I’ve spent the a majority of my time since my last blog peering down a microscope at tree rings, so I figured now was as good a time as any to share what I’ve learned.
For starters, trees grow out, not up. A branch that was five feet off the ground in 1998 will still be five feet off the ground tomorrow. Furthermore, trees grow from the outside, laying down layers of new wood just underneath the bark; rather than from the center. Especially in places like the midwest that have distinct seasons, trees alternate between periods of growth in the summer and dormancy in the winter. The harsh lines formed between growing seasons are what cause the visual rings.
Since trees create a new ring every year, by counting backwards from the bark you can determine how old a tree is! I wouldn’t be surprised if many of you already knew this, but this isn’t all tree rings can tell us.
The width of a tree ring can also tell us a lot about how the tree grew in that particular year. Large rings mean that tree was able to grow a lot; this could mean lots of sunlight, copious amounts of rain, or appropriate pruning. Similarly, small rings are from years that the tree didn’t do as well, often from injury or lack of rain. Most of the trees I’ve measured have had distinctly small rings in 2012 due to the drought.

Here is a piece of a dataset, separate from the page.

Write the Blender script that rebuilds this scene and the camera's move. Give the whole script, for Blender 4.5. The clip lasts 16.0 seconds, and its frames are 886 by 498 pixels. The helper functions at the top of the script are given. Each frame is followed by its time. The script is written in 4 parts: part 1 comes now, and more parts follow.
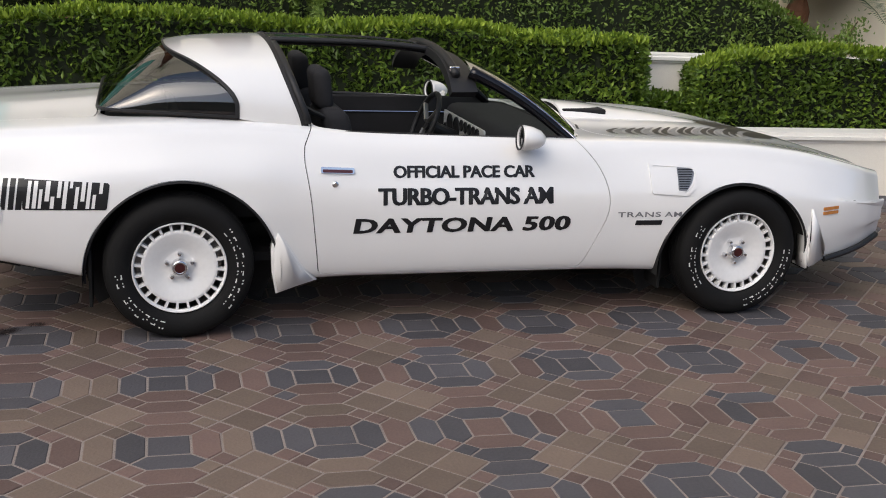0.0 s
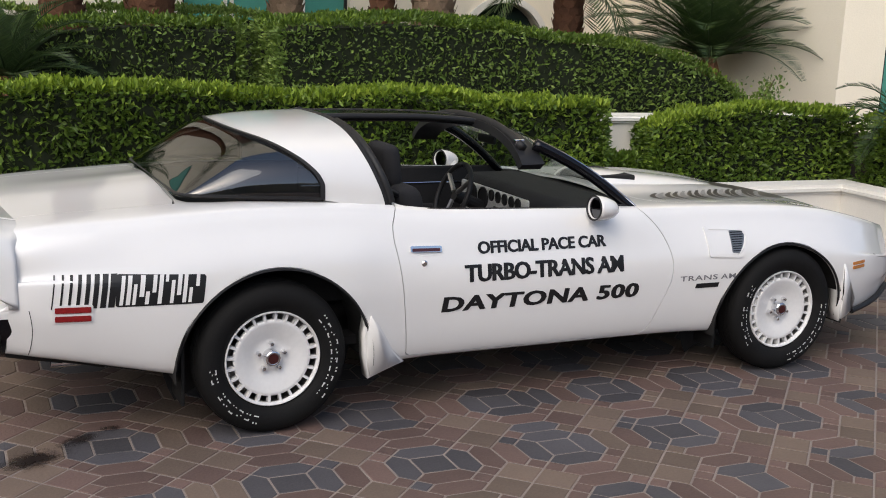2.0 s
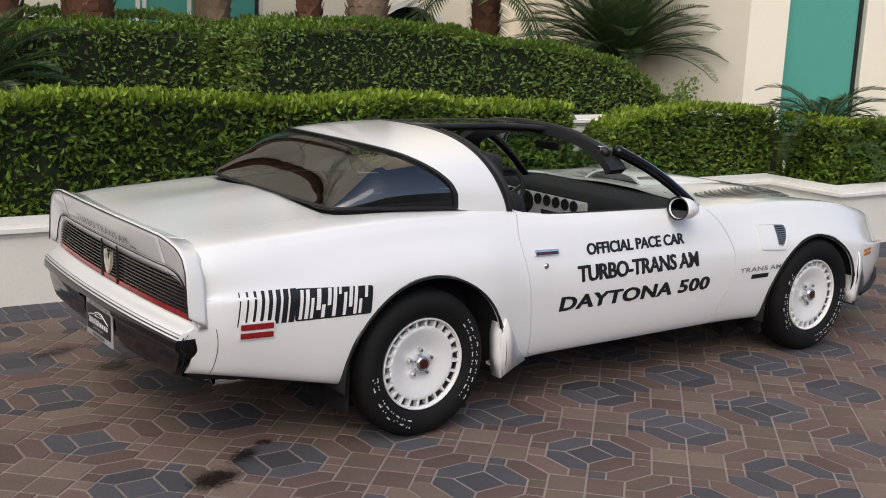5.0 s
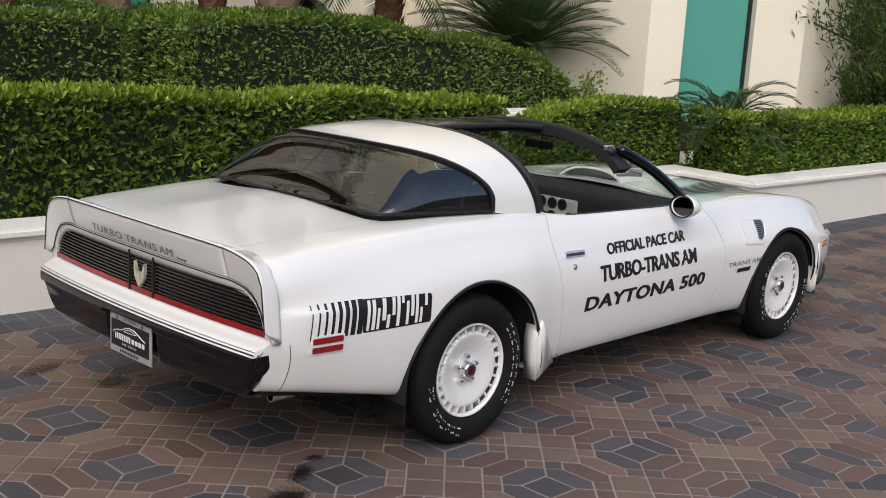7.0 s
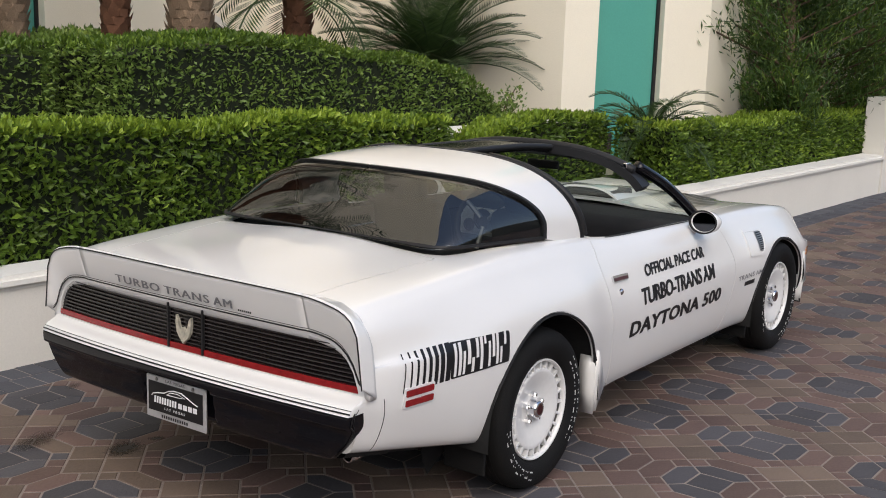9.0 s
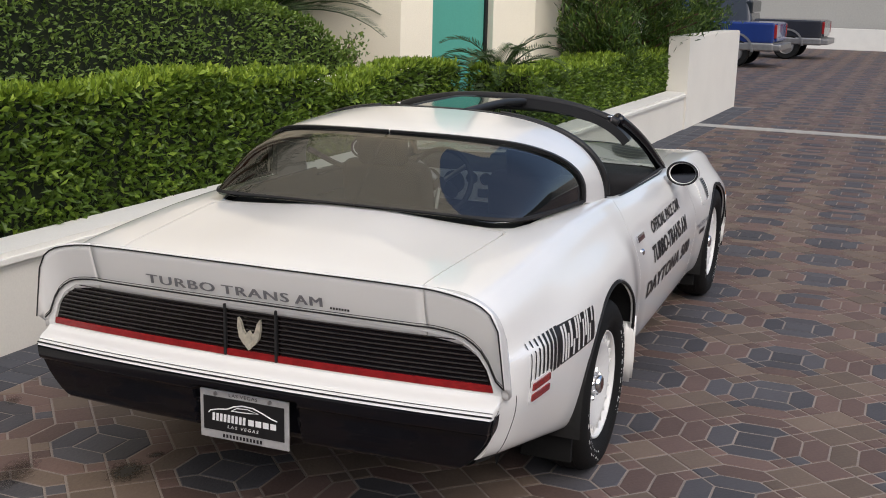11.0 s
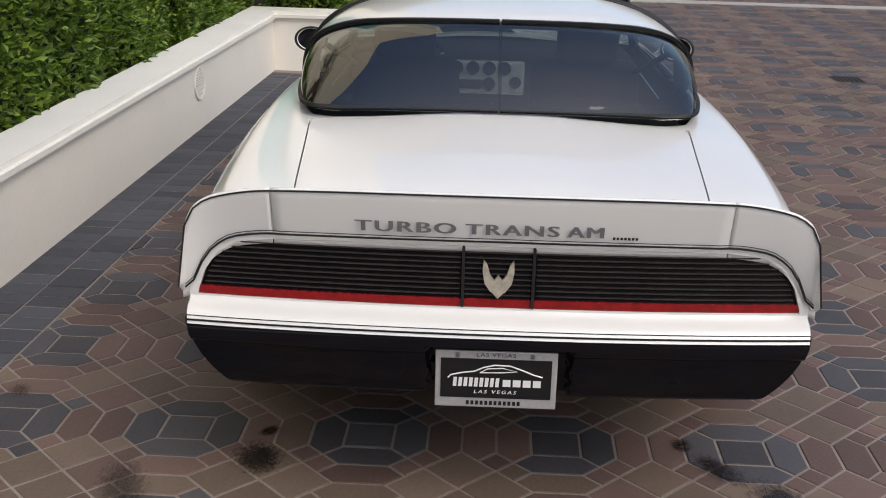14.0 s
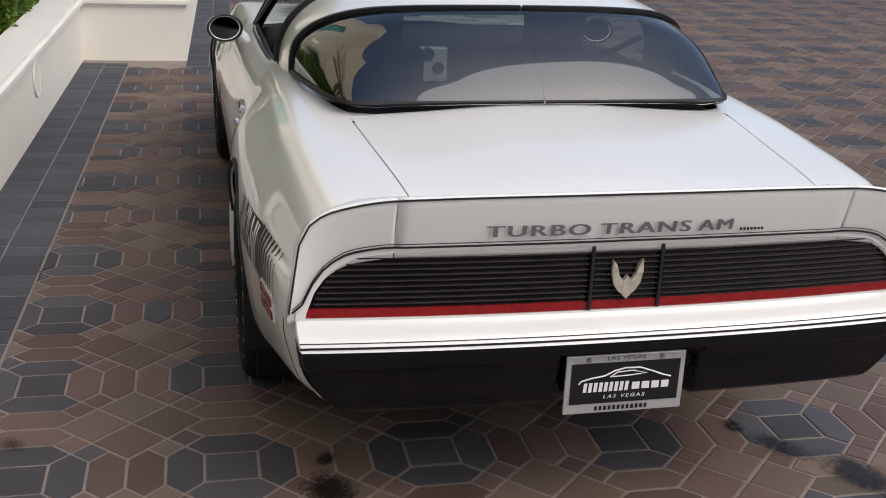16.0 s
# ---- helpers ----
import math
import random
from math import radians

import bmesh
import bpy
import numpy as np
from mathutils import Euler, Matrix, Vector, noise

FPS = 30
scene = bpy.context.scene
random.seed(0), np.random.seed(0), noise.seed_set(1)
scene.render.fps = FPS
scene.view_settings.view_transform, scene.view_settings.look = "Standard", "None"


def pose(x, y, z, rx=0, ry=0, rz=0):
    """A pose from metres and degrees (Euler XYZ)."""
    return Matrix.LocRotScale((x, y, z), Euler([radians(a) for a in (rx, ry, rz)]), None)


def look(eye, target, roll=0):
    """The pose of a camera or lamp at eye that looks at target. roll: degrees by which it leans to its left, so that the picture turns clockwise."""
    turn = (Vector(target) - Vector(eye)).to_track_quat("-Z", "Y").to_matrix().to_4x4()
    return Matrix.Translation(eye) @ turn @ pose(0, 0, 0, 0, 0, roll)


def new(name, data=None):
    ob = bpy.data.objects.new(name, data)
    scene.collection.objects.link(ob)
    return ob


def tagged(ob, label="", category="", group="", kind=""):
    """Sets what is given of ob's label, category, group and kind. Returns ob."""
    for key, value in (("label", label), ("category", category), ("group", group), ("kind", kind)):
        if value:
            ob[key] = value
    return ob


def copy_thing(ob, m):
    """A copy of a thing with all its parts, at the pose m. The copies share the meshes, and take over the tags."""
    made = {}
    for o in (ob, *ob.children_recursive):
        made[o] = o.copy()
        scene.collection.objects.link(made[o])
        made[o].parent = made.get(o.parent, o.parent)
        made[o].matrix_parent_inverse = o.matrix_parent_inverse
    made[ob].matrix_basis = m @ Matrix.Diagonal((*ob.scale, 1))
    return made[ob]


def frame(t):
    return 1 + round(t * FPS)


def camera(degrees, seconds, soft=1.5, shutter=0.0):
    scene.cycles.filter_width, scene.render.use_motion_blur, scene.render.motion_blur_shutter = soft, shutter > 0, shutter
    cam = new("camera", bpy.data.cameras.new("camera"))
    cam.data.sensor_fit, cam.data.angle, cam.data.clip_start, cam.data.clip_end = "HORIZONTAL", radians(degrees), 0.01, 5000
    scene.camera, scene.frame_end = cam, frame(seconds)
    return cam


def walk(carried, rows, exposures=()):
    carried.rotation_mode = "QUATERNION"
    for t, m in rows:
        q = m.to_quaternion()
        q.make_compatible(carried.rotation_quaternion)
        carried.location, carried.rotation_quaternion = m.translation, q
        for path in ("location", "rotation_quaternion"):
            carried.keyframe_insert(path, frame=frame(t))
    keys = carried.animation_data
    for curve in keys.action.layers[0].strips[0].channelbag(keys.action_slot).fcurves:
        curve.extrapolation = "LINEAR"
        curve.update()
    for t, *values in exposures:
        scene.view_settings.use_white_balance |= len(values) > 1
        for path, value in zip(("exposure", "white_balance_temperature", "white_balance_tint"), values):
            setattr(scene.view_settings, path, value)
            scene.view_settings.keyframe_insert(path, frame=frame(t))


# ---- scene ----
cam = camera(43.2, 16.0, 1.0)
PATH = [
    (0, (0.081, -5.735, 1.734), (0.523, -3.854, 1.218), 2.8),
    (0.5, (-0.223, -5.636, 1.732), (0.314, -3.774, 1.239), 2.7),
    (1, (-0.476, -5.549, 1.754), (0.129, -3.702, 1.283), 2.6),
    (1.5, (-0.778, -5.438, 1.765), (-0.092, -3.611, 1.324), 2.5),
    (2, (-1.067, -5.287, 1.771), (-0.307, -3.483, 1.360), 2.3),
    (2.5, (-1.292, -5.228, 1.782), (-0.499, -3.435, 1.393), 1.8),
    (3, (-1.575, -5.111, 1.778), (-0.722, -3.341, 1.401), 1.6),
    (3.5, (-1.810, -4.999, 1.760), (-0.910, -3.252, 1.388), 1.4),
    (4, (-2.052, -4.890, 1.748), (-1.089, -3.178, 1.372), 1.4),
    (4.5, (-2.259, -4.784, 1.756), (-1.228, -3.115, 1.370), 1.9),
    (4.7, (-2.363, -4.801, 1.785), (-1.308, -3.147, 1.393), 2.1),
    (6.8, (-3.149, -4.120, 1.807), (-1.812, -2.694, 1.389), 3.7),
    (7, (-3.223, -4.095, 1.810), (-1.875, -2.676, 1.400), 3.3),
    (7.5, (-3.305, -3.893, 1.806), (-1.922, -2.506, 1.398), 2.8),
    (8, (-3.383, -3.683, 1.797), (-1.958, -2.339, 1.395), 2.6),
    (8.2, (-3.438, -3.611, 1.792), (-1.992, -2.288, 1.399), 2.4),
    (10.3, (-3.770, -2.392, 1.757), (-2.058, -1.444, 1.343), 1.7),
    (10.5, (-3.818, -2.277, 1.777), (-2.084, -1.378, 1.345), 1.7),
    (11, (-3.869, -1.951, 1.773), (-2.089, -1.158, 1.318), 1.4),
    (11.5, (-3.921, -1.625, 1.768), (-2.104, -0.940, 1.290), 1.3),
    (12, (-3.973, -1.271, 1.767), (-2.123, -0.703, 1.258), 1.4),
    (12.5, (-3.942, -0.967, 1.753), (-2.075, -0.501, 1.208), 1.2),
    (13, (-3.850, -0.714, 1.772), (-1.983, -0.329, 1.167), 0.8),
    (13.5, (-3.837, -0.363, 1.742), (-1.954, -0.116, 1.115), 1.4),
    (14, (-3.783, -0.097, 1.728), (-1.898, 0.036, 1.072), 1.4),
    (14.5, (-3.699, 0.135, 1.752), (-1.825, 0.157, 1.055), 1.5),
    (15, (-3.633, 0.366, 1.737), (-1.765, 0.271, 1.033), 1.7),
    (15.5, (-3.585, 0.669, 1.725), (-1.725, 0.423, 1.032), 2.5),
    (16, (-3.533, 0.905, 1.699), (-1.686, 0.540, 1.023), 2.5),
]
walk(cam, [(t, look(eye, target, roll)) for t, eye, target, roll in PATH])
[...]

Thus, tree rings allow scientists to look into the history of both a tree and it’s environment. In my particular case, I’m comparing the tree rings of trees from parts of the forest under different prescribed burning treatments in order to see if the varying fire regimes have any effect on tree growth. Fire is an important management tool in midwest oak forests so I’m excited to know if it is actually as good for the trees as we think is.